### Required task
Using the data beneath this instruction, retype only the lines from the one that contains "for key, value" down to the one that contains "return t, pose(0, 0, EYE, 90", both included, exactly as they appear.

### Given material
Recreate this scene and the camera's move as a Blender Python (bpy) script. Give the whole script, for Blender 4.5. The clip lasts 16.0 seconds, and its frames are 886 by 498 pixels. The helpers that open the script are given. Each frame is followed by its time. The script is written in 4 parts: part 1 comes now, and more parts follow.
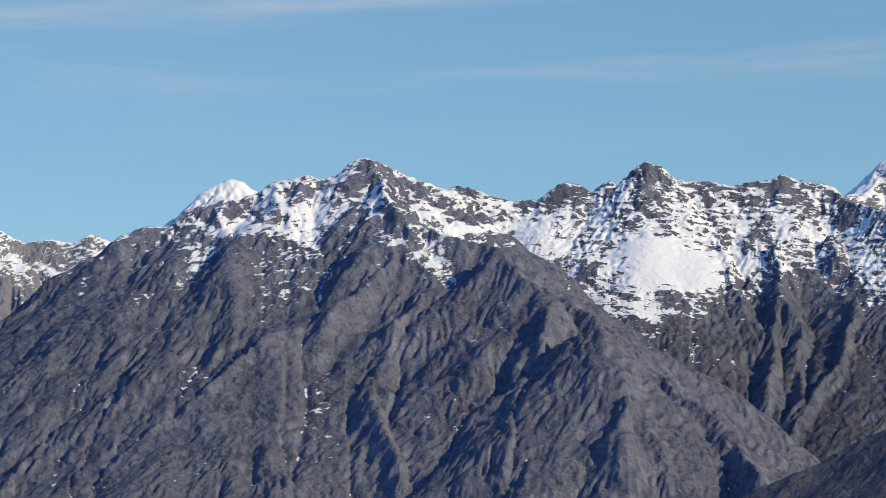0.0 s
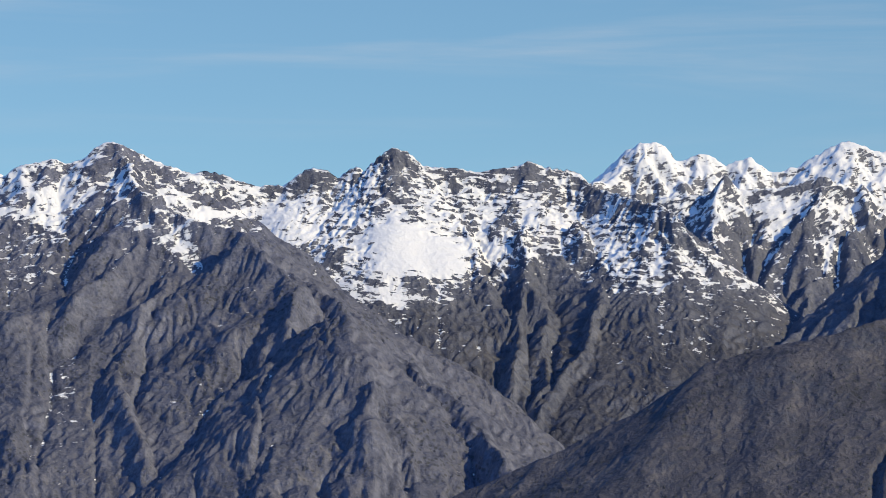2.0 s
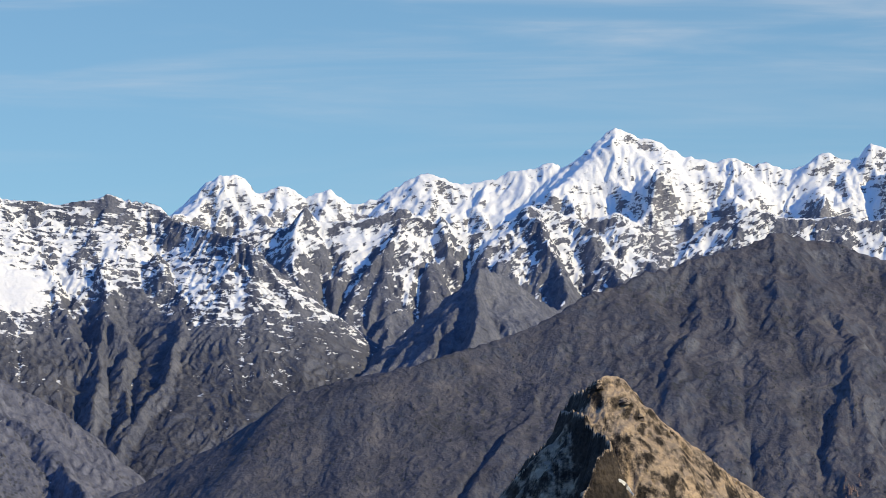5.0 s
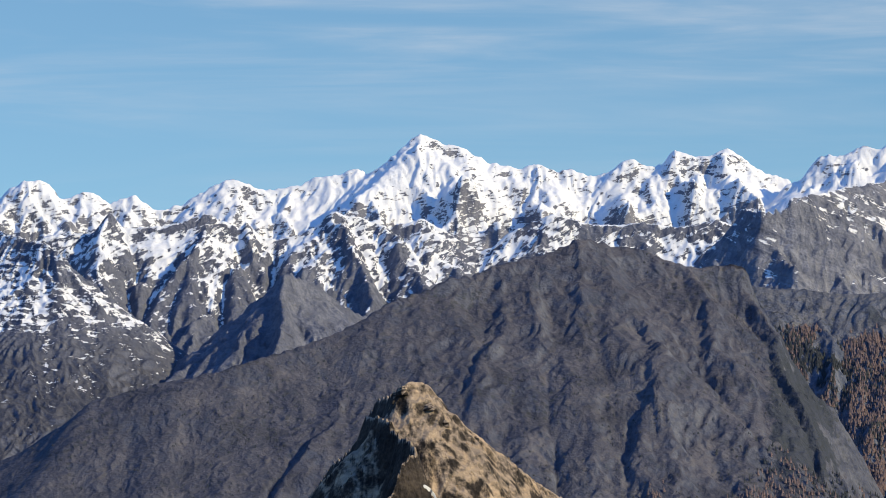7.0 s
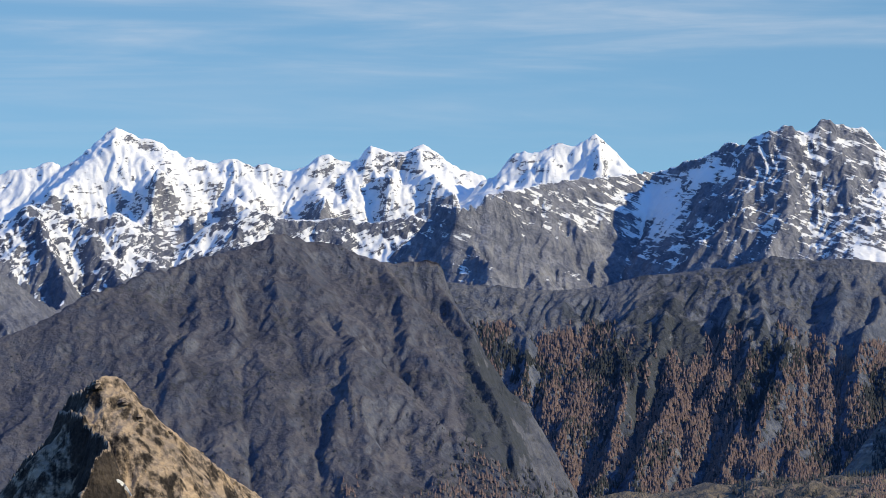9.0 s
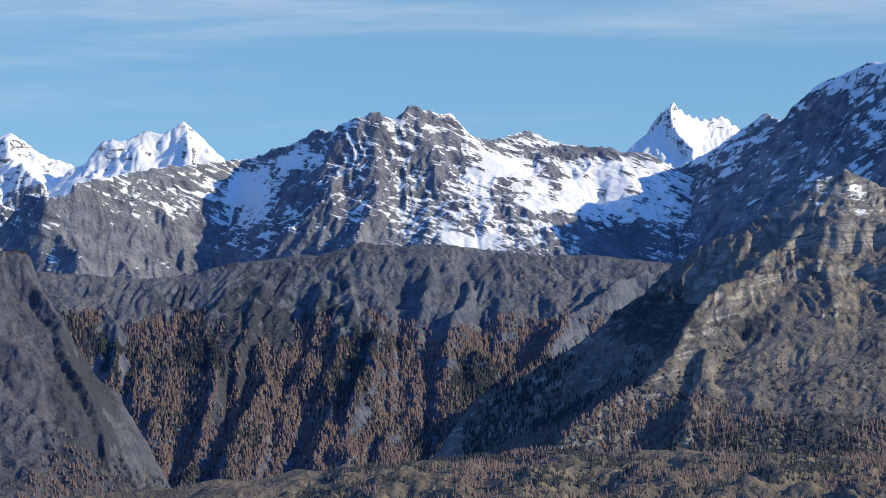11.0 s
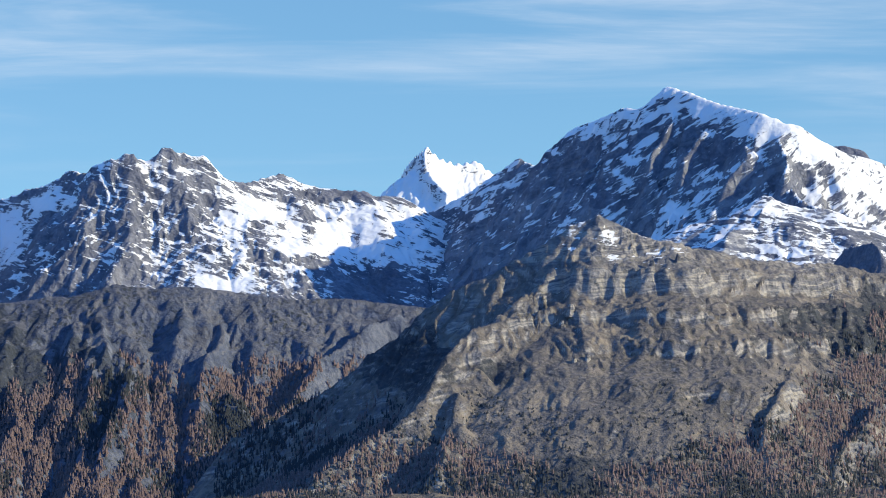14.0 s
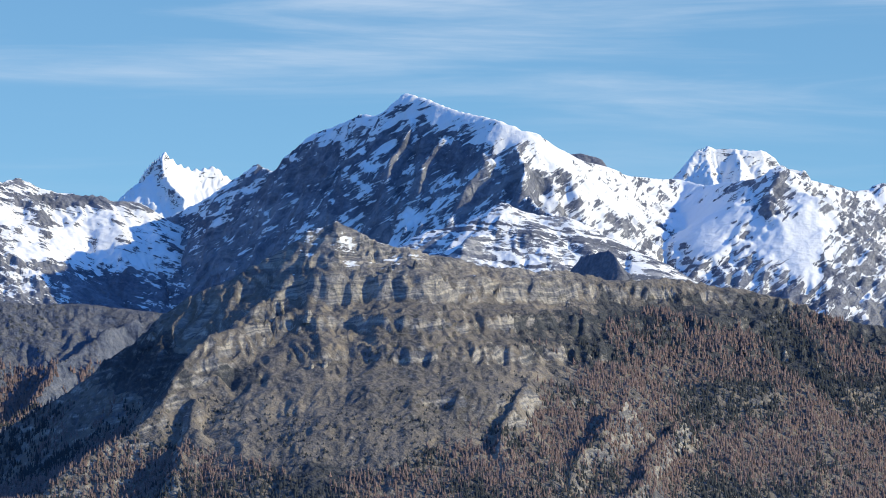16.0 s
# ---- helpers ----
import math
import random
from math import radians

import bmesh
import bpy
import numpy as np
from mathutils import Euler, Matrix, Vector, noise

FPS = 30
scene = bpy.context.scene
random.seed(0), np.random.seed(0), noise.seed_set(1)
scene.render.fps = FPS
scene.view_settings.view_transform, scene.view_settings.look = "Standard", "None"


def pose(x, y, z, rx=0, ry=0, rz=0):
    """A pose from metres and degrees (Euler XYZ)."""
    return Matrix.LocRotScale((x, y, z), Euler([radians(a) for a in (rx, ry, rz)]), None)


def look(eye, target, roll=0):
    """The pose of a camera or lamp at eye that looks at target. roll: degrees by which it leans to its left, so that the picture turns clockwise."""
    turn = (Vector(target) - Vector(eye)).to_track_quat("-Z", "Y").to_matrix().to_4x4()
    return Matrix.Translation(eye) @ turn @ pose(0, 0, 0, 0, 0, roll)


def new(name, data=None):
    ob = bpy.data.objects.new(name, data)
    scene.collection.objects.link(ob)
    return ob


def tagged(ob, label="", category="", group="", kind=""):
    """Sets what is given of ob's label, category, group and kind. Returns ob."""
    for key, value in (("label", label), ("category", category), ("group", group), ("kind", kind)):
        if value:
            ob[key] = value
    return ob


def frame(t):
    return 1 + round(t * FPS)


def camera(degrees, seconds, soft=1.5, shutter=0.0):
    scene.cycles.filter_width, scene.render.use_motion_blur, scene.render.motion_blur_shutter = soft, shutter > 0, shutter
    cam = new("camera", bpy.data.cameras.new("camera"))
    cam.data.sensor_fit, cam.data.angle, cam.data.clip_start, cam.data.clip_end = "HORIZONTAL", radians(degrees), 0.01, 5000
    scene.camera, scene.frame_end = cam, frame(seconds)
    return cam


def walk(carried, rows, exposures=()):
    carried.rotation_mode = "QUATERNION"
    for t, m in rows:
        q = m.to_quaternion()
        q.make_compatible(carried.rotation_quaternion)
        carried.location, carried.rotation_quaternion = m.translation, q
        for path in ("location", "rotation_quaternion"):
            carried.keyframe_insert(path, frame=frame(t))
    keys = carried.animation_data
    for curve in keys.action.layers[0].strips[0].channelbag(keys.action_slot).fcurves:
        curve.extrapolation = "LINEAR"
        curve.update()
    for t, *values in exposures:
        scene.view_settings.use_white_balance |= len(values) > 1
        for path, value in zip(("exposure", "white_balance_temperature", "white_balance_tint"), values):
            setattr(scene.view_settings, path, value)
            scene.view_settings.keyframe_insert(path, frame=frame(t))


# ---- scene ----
# ---- camera ----
EYE = 300.0
cam = camera(11.0, 16.0, soft=0.6)


def turn(t, yaw, pitch, roll):
    return t, pose(0, 0, EYE, 90 + pitch, 0, -yaw) @ pose(0, 0, 0, 0, 0, -roll)


walk(cam, [turn(*row) for row in (
    (0.0, -0.000, -0.247, 0.316),
    (0.5, 0.518, -0.218, 0.213),
    (1.0, 1.283, -0.151, 0.140),
    (1.5, 2.176, -0.379, 0.131),
    (2.0, 3.154, -0.437, -0.004),
    (2.5, 3.630, -0.446, -0.200),
    (3.0, 4.661, -0.305, -0.169),
    (3.5, 5.748, -0.247, -0.126),
    (4.0, 6.944, -0.220, -0.179),
    (4.2, 7.216, -0.185, -0.077),
    (6.3, 10.074, 0.102, 0.073),
    (6.5, 10.223, 0.089, 0.044),
    (7.0, 10.807, 0.028, 0.119),
    (7.5, 11.574, -0.033, 0.042),
    (8.0, 12.628, -0.087, -0.269),
    (8.5, 13.891, 0.048, -0.453),
    (8.7, 14.255, 0.018, -0.358),
    (10.8, 18.286, -0.179, -0.004),
    (11.0, 19.713, -0.191, 0.266),
    (11.5, 21.470, -0.193, 0.671),
    (12.0, 20.538, 0.336, 0.649),
    (12.5, 21.068, 0.633, 0.579),
    (13.0, 22.032, 0.760, 0.359),
    (13.5, 22.420, 0.485, 0.140),
    (14.0, 22.786, 0.346, -0.104),
    (14.5, 23.437, 0.310, -0.331),
    (15.0, 24.519, 0.361, -0.405),
    (15.5, 25.539, 0.443, -0.388),
    (16.0, 26.052, 0.435, -0.363),
)], [(0.0, 0.14, 6500, 10), (1.0, 0.1, 6500, 10), (1.5, 0.06, 6500, 10), (2.0, 0.22, 6550, 10), (4.0, 0.33, 6550, 10), (8.0, 0.38, 6450, 10), (10.9, 0.44, 6150, 10), (11.5, 0.68, 6200, 9), (12.5, 0.72, 6200, 8), (16.0, 0.58, 6050, 8)])

# ---- light ----
SUN_AZ, SUN_EL = 126.0, 26.0
world = bpy.data.worlds.new("sky")
scene.world = world
world.use_nodes = True
wt = world.node_tree
wt.nodes.clear()


def node(tree, kind, ins=None, **props):
    n = tree.nodes.new(kind)
    for k, v in props.items():
        setattr(n, k, v)
    for k, v in (ins or {}).items():
        if hasattr(v, "is_output"):
            tree.links.new(v, n.inputs[k])
        else:
            n.inputs[k].default_value = v
    return n


def maths(tree, op, a, b=0.0, clamp=False):
    return node(tree, "ShaderNodeMath", {0: a, 1: b}, operation=op, use_clamp=clamp).outputs[0]


def blend(tree, fac, a, b):
    n = node(tree, "ShaderNodeMix", {0: fac, 6: a, 7: b}, data_type="RGBA")
    return n.outputs[2]


def remap(tree, v, a, b, c=0.0, d=1.0):
    return node(tree, "ShaderNodeMapRange", {0: v, 1: a, 2: b, 3: c, 4: d}, interpolation_type="SMOOTHSTEP").outputs[0]


def fbm(tree, vec, scale, detail=5.0, rough=0.55, dist=0.0):
    return node(tree, "ShaderNodeTexNoise", {"Vector": vec, "Scale": scale, "Detail": detail, "Roughness": rough, "Distortion": dist}).outputs["Fac"]


sky = node(wt, "ShaderNodeTexSky", sky_type="NISHITA", sun_disc=False, sun_elevation=radians(SUN_EL),
           sun_rotation=radians(SUN_AZ), altitude=2600.0, air_density=1.0, dust_density=0.0, ozone_density=5.0)
way = node(wt, "ShaderNodeTexCoord").outputs["Generated"]
raised = node(wt, "ShaderNodeVectorMath", {0: way, 1: (0.0, 0.0, 0.08)}, operation="ADD").outputs[0]
wt.links.new(node(wt, "ShaderNodeVectorMath", {0: raised}, operation="NORMALIZE").outputs[0], sky.inputs[0])
# thin cirrus drawn out along the horizon
stretch = node(wt, "ShaderNodeMapping", {"Vector": way, "Rotation": (0.0, 0.0, 0.0), "Scale": (5.0, 5.0, 55.0)}).outputs[0]
veil = fbm(wt, stretch, 1.6, 6.0, 0.55, 0.6)
fine = fbm(wt, stretch, 5.0, 5.0, 0.6, 0.4)
height = node(wt, "ShaderNodeSeparateXYZ", {0: way}).outputs[2]
mask = maths(wt, "MULTIPLY", remap(wt, veil, 0.42, 0.72), remap(wt, fine, 0.25, 0.75, 0.35, 1.0))
mask = maths(wt, "MULTIPLY", mask, remap(wt, height, 0.015, 0.06, 0.12, 0.62))
tint = node(wt, "ShaderNodeMix", {0: 1.0, 6: sky.outputs[0], 7: blend(wt, remap(wt, height, 0.12, 0.5), (1.0, 1.06, 0.95, 1), (0.60, 1.92, 2.85, 1))}, data_type="RGBA", blend_type="MULTIPLY").outputs[2]
colour = blend(wt, mask, tint, (5.6, 6.0, 6.6, 1))
back = node(wt, "ShaderNodeBackground", {"Color": colour, "Strength": 0.089})
node(wt, "ShaderNodeOutputWorld", {0: back.outputs[0]})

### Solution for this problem
    for key, value in (("label", label), ("category", category), ("group", group), ("kind", kind)):
        if value:
            ob[key] = value
    return ob


def frame(t):
    return 1 + round(t * FPS)


def camera(degrees, seconds, soft=1.5, shutter=0.0):
    scene.cycles.filter_width, scene.render.use_motion_blur, scene.render.motion_blur_shutter = soft, shutter > 0, shutter
    cam = new("camera", bpy.data.cameras.new("camera"))
    cam.data.sensor_fit, cam.data.angle, cam.data.clip_start, cam.data.clip_end = "HORIZONTAL", radians(degrees), 0.01, 5000
    scene.camera, scene.frame_end = cam, frame(seconds)
    return cam


def walk(carried, rows, exposures=()):
    carried.rotation_mode = "QUATERNION"
    for t, m in rows:
        q = m.to_quaternion()
        q.make_compatible(carried.rotation_quaternion)
        carried.location, carried.rotation_quaternion = m.translation, q
        for path in ("location", "rotation_quaternion"):
            carried.keyframe_insert(path, frame=frame(t))
    keys = carried.animation_data
    for curve in keys.action.layers[0].strips[0].channelbag(keys.action_slot).fcurves:
        curve.extrapolation = "LINEAR"
        curve.update()
    for t, *values in exposures:
        scene.view_settings.use_white_balance |= len(values) > 1
        for path, value in zip(("exposure", "white_balance_temperature", "white_balance_tint"), values):
            setattr(scene.view_settings, path, value)
            scene.view_settings.keyframe_insert(path, frame=frame(t))


# ---- scene ----
# ---- camera ----
EYE = 300.0
cam = camera(11.0, 16.0, soft=0.6)


def turn(t, yaw, pitch, roll):
    return t, pose(0, 0, EYE, 90 + pitch, 0, -yaw) @ pose(0, 0, 0, 0, 0, -roll)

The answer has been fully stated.